Insourcing at USF Not True

Insourcing at USF not true

AUTAR KAW

Opinion Editorial
The Tampa Tribune
May 20, 2004

I could not help but be upset by Robert Alfred’s comments on the University of South Florida’s “insourcing” (Letters, May 12). He complains that as he walks through the halls of the College of Engineering, he does not find many “old American names.”

When I had the opportunity to change my name in 1990 while applying for U.S. citizenship, I should have changed it to Charles Manson or Ted Bundy. Maybe Alfred would then get the satisfaction of seeing an old American name. However, my last name of Kaw is older than the Mayflower, and it has been mistaken a few times for the American Indian Kaw tribe in Oklahoma.

Selection Is Rigorous
Faculty members in the College of Engineering are selected through a rigorous selection process. The charge of the selection committee is to find the best candidate as per the qualifying criteria (old American name is not one of them), prevailing immigration and equal opportunity laws, etc. Sometimes U.S. citizens who make the final pool of candidates opt to go somewhere else or join an industry, and because the pool of qualified minority applicants is already small, it is difficult to hire them as well.

We encourage our own top USF undergraduates to go to graduate school, and in recent years with proactive recruitment and the Research Experience for Undergraduates program, we are seeing more U.S. citizens joining the engineering graduate program. This may change as the economy gets better because competing with an offer of $50,000 or more from industry is hard to match with a $10,000 graduate assistantship.

It is true that most foreign graduate students have a great work ethic and dedication, but these are the top students in their country of origin. They are surely going to be better than an average American student. But go to any top-level university in the nation, and you will see that any foreign student will find more than his or her match.

When I was at the University of Illinois at Urbana-Champaign in spring 1984, there were only five international students in a civil engineering class of 40. Why? The brightest students in the nation applied to go to the best civil engineering graduate program in the nation.

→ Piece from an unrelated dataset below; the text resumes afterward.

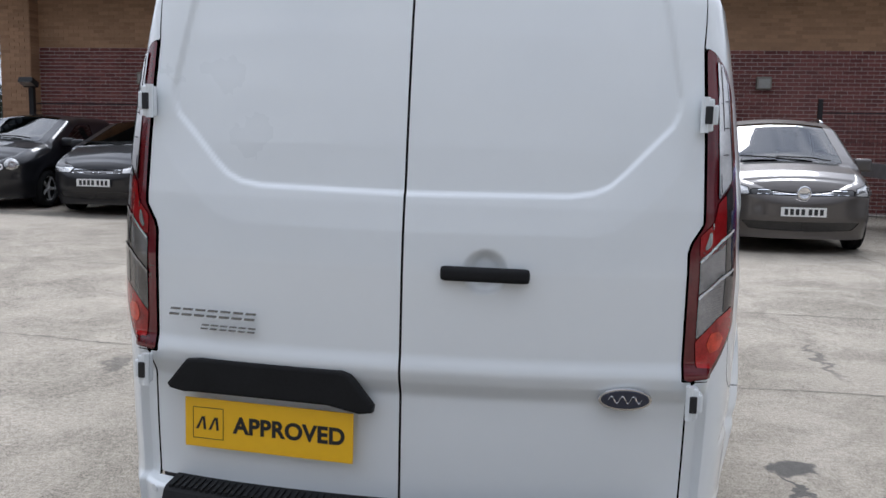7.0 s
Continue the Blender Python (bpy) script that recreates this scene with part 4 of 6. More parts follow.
part("aerial", bm, BLACK, van, "short black roof aerial")

# ---- parked vehicles ----


def plate_bars(parent, m, length=0.52, mat=None, bars=7):
    """A number plate whose characters are plain bars."""
    bm = boxes((-length / 2, length / 2, -0.055, 0.055, 0, 0.006), bevel=0.002)
    bmesh.ops.transform(bm, matrix=m, verts=bm.verts)
    pl = part("number_plate", bm, mat or PLATEWHITE, parent, "white number plate with dark bars")
    step_x = length * 0.86 / bars
    for k in range(bars):
        x = -length * 0.43 + step_x * (k + 0.5) + (0.012 if k >= 4 else -0.006)
        bm = boxes((x - step_x * 0.32, x + step_x * 0.32, -0.036, 0.036, 0.006, 0.0075))
        bmesh.ops.transform(bm, matrix=m, verts=bm.verts)
        part("bar", bm, INK, pl)
    return pl


FRONT = lambda x, z, y=0.0, tilt=0.0: Matrix.Translation((x, y, z)) @ Matrix.Rotation(radians(tilt), 4, "Y") @ Matrix(((0, 0, 1, 0), (1, 0, 0, 0), (0, 1, 0, 0), (0, 0, 0, 1)))  # noqa: E731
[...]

The American K-16 educational system is unparalleled (no doubt it needs reform, well-paid, qualified teachers, and renewed commitment), and it is no coincidence that the USA is still the most powerful and coveted country in the world. The academic process in the USA may not be as rigorous as that in other nations, but the overall exposure and training cannot be matched by any country. The stark truth is that the literacy rate of an Asian country like India is 50 percent; that of the USA is 93 percent.

Scapegoat In A Bad Economy
The point about outsourcing has been beaten to death in a bad economy. Outsourcing and immigration are not questioned if it means getting a shirt for $10, your lawn mowed for $50 a month or your roof replaced for a mere $5,000, but when these issues affect people making more than the median income, it is considered to be an outrage.

Only 300,000 U.S. information technology jobs have been outsourced – each of them, of course, representing a hardship to the person who was replaced. There is a simple solution to stop losing jobs. Just ask every working American to be just 1 percent less productive, and we will lose 1,000,000 fewer jobs. But then, Donald Trump may shout, “You’re outsourced!”